Rows:
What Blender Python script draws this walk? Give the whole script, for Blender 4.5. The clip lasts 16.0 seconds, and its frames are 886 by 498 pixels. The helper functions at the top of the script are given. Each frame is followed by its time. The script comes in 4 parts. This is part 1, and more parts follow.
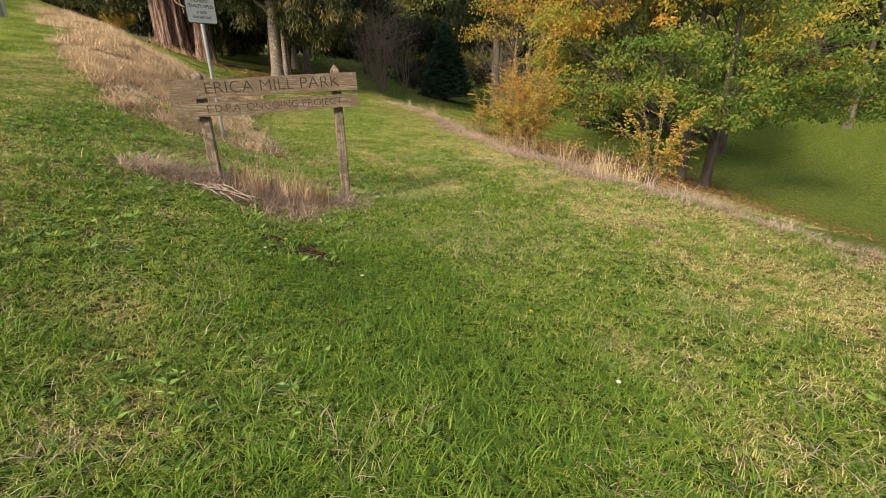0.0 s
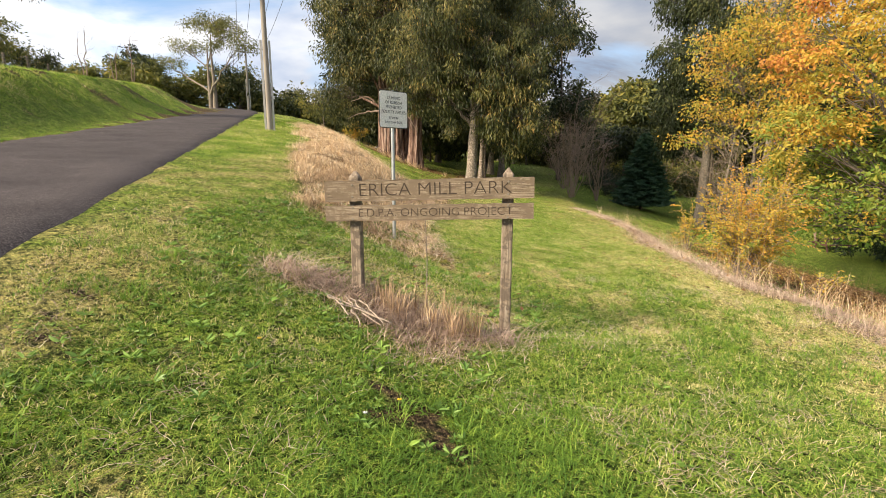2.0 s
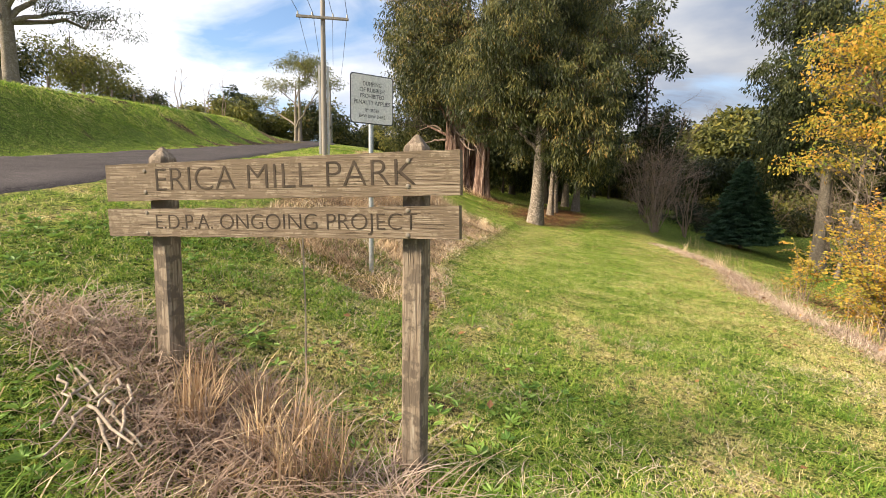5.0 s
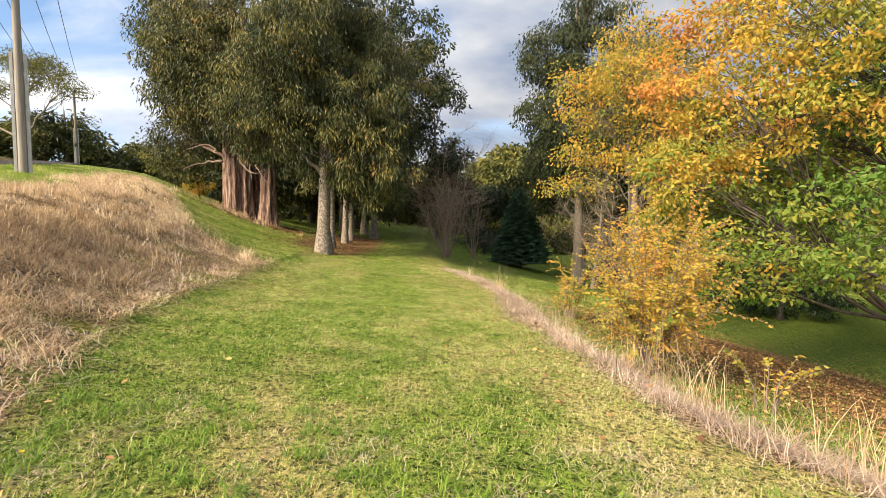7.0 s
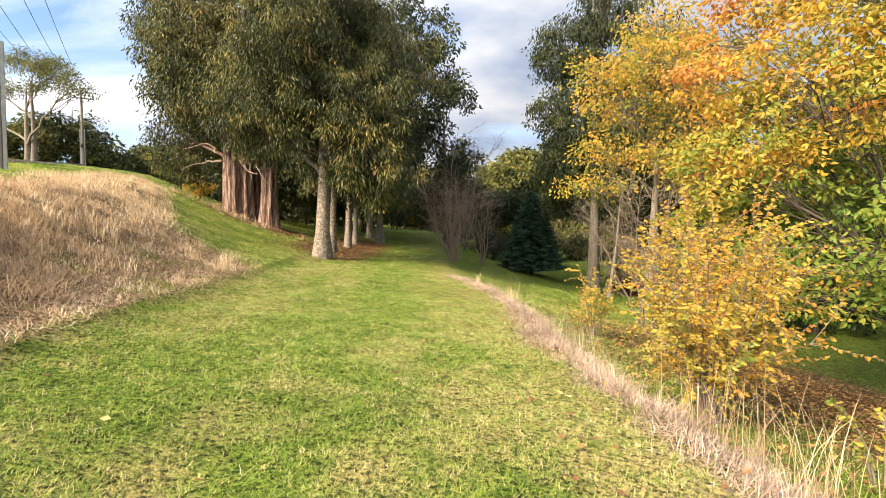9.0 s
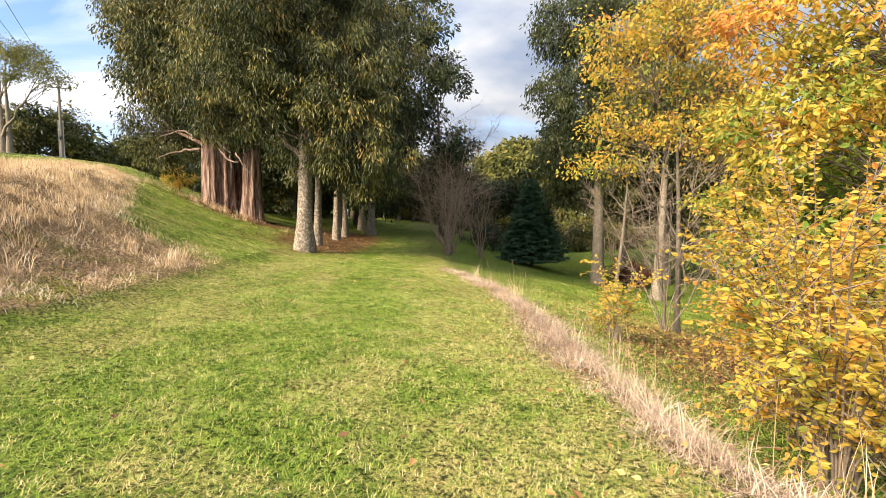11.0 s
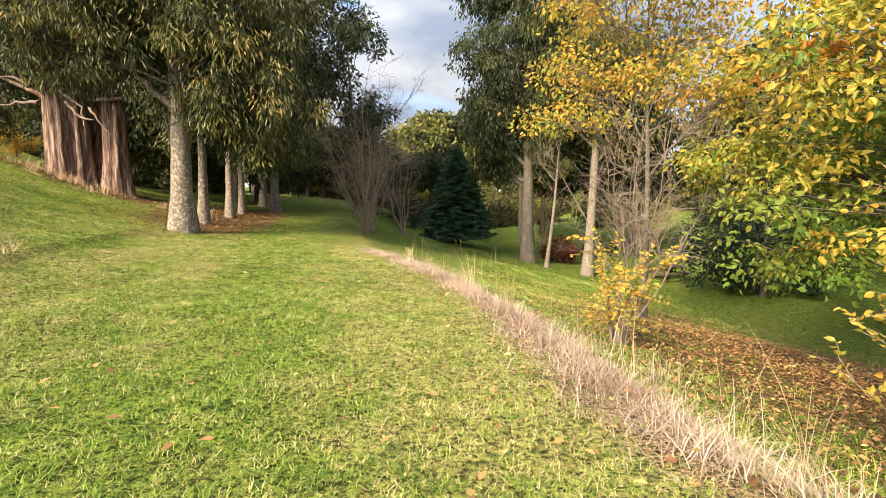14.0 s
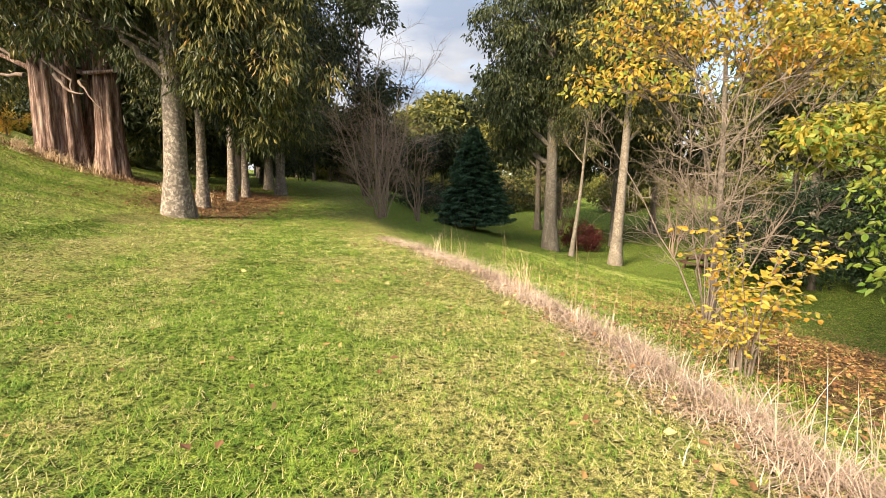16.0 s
---
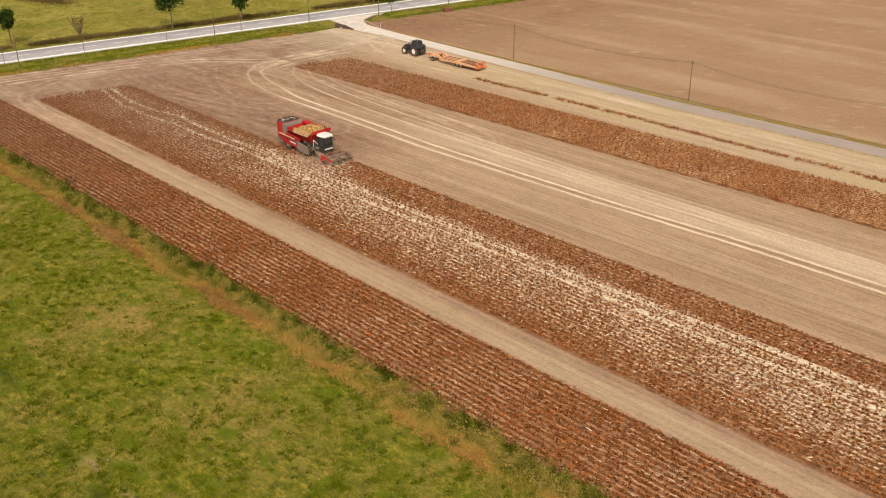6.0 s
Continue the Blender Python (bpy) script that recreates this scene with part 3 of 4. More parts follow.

Problem statement: The answer is one number: how many lines of the material above contain "part".

Exercise response: 2